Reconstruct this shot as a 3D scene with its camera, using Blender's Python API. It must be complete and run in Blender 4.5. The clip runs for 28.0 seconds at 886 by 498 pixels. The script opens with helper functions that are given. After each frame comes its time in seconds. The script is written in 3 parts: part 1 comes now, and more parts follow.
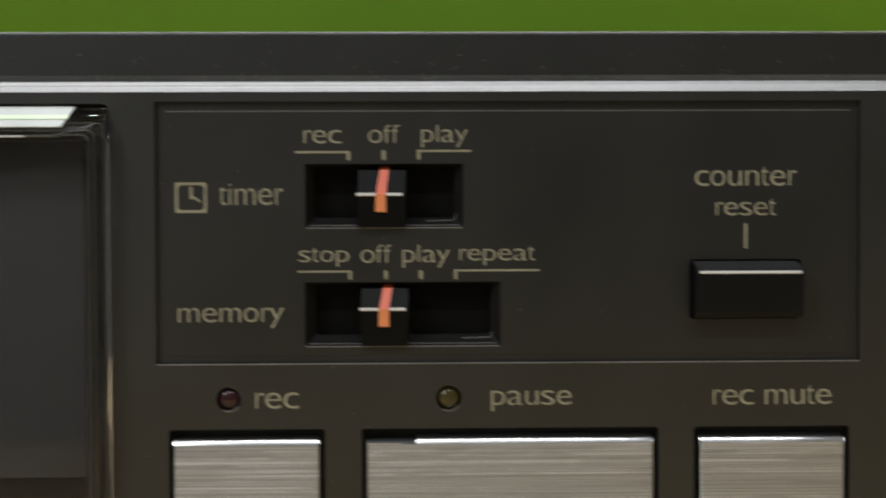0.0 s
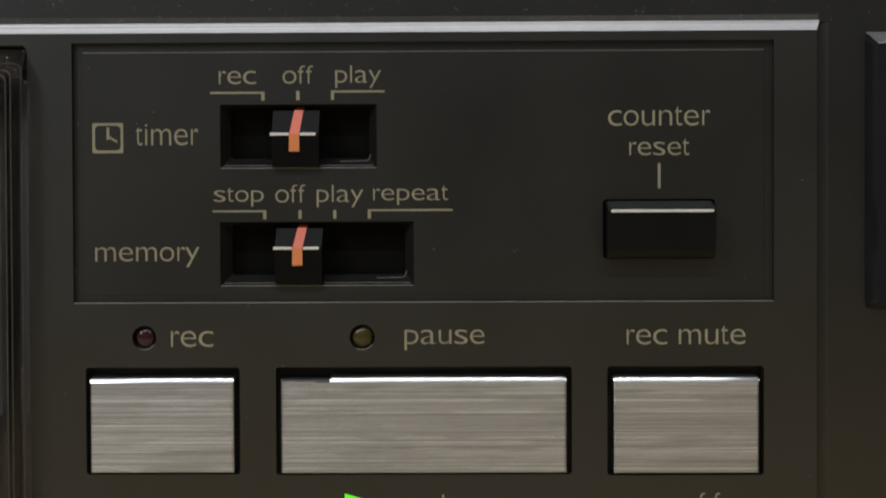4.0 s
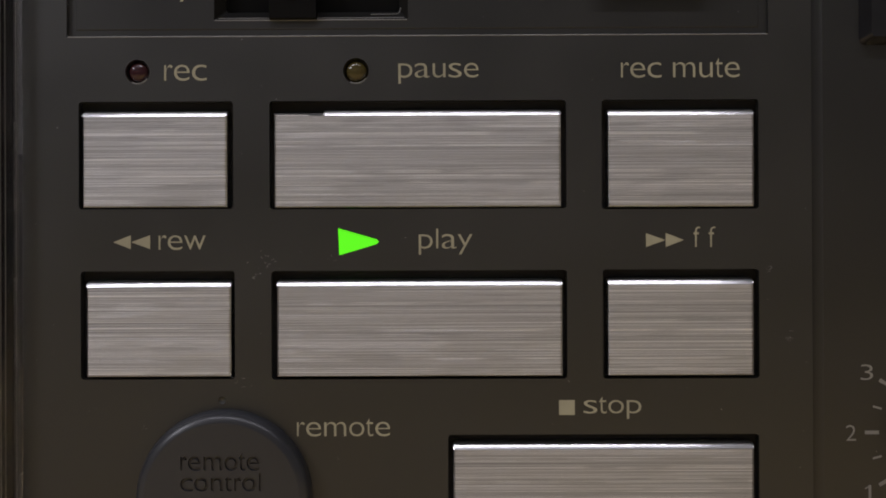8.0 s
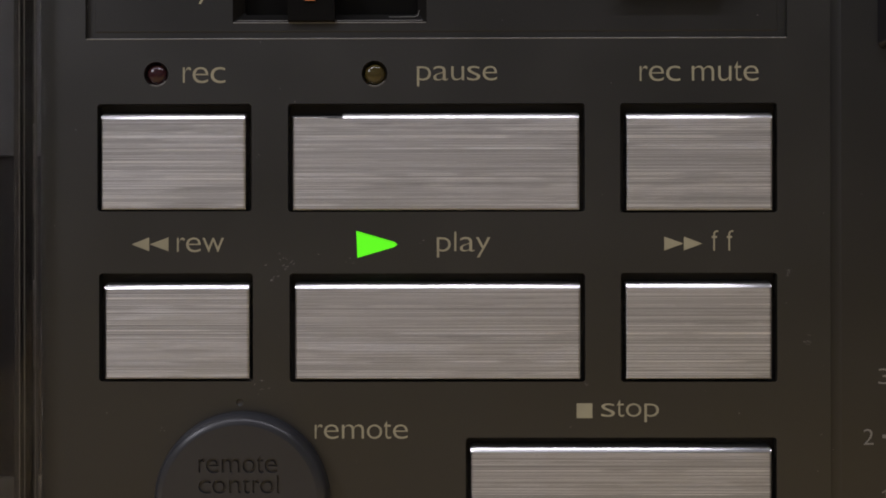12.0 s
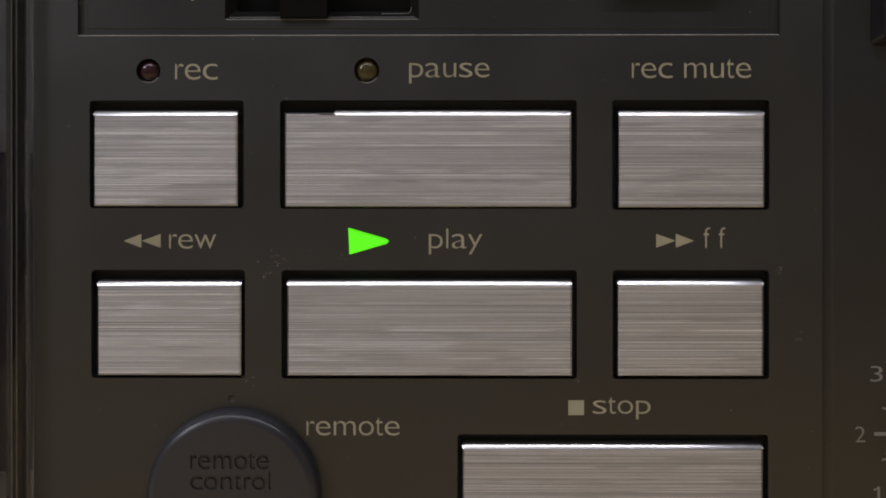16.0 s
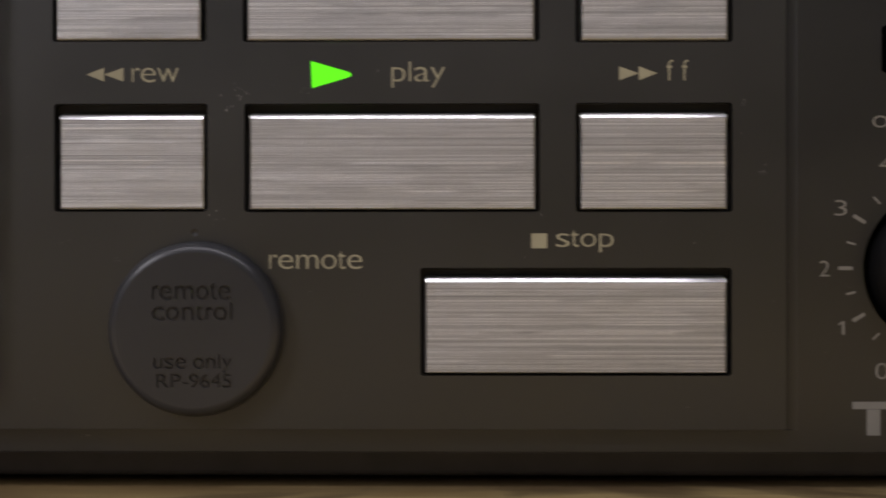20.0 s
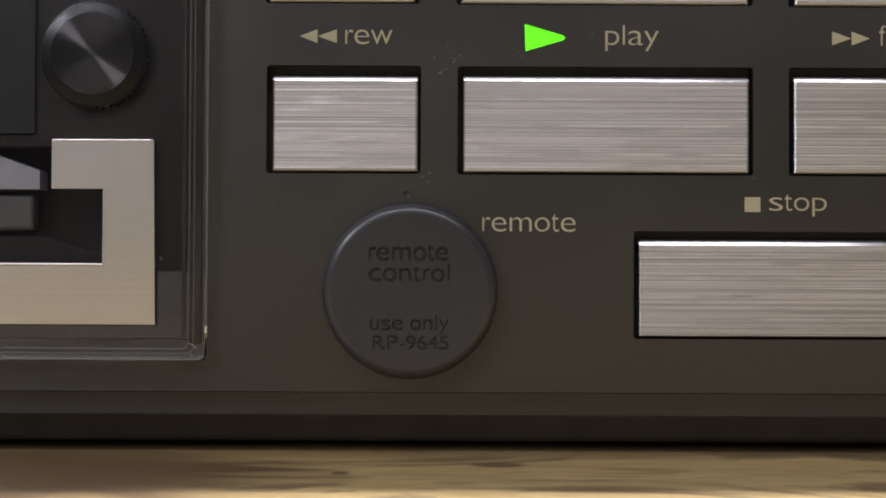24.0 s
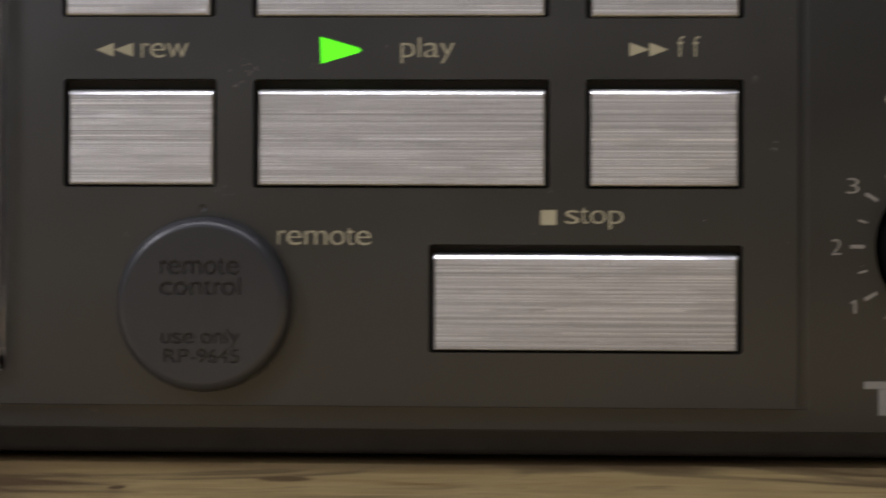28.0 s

•••••

= Stated task =
Without the images, write out each line of the data verbatim.

= Reply to the exercise =
Reconstruct this shot as a 3D scene with its camera, using Blender's Python API. It must be complete and run in Blender 4.5. The clip runs for 28.0 seconds at 886 by 498 pixels. The script opens with helper functions that are given. After each frame comes its time in seconds. The script is written in 3 parts: part 1 comes now, and more parts follow.
0.0 s
4.0 s
8.0 s
12.0 s
16.0 s
20.0 s
24.0 s
28.0 s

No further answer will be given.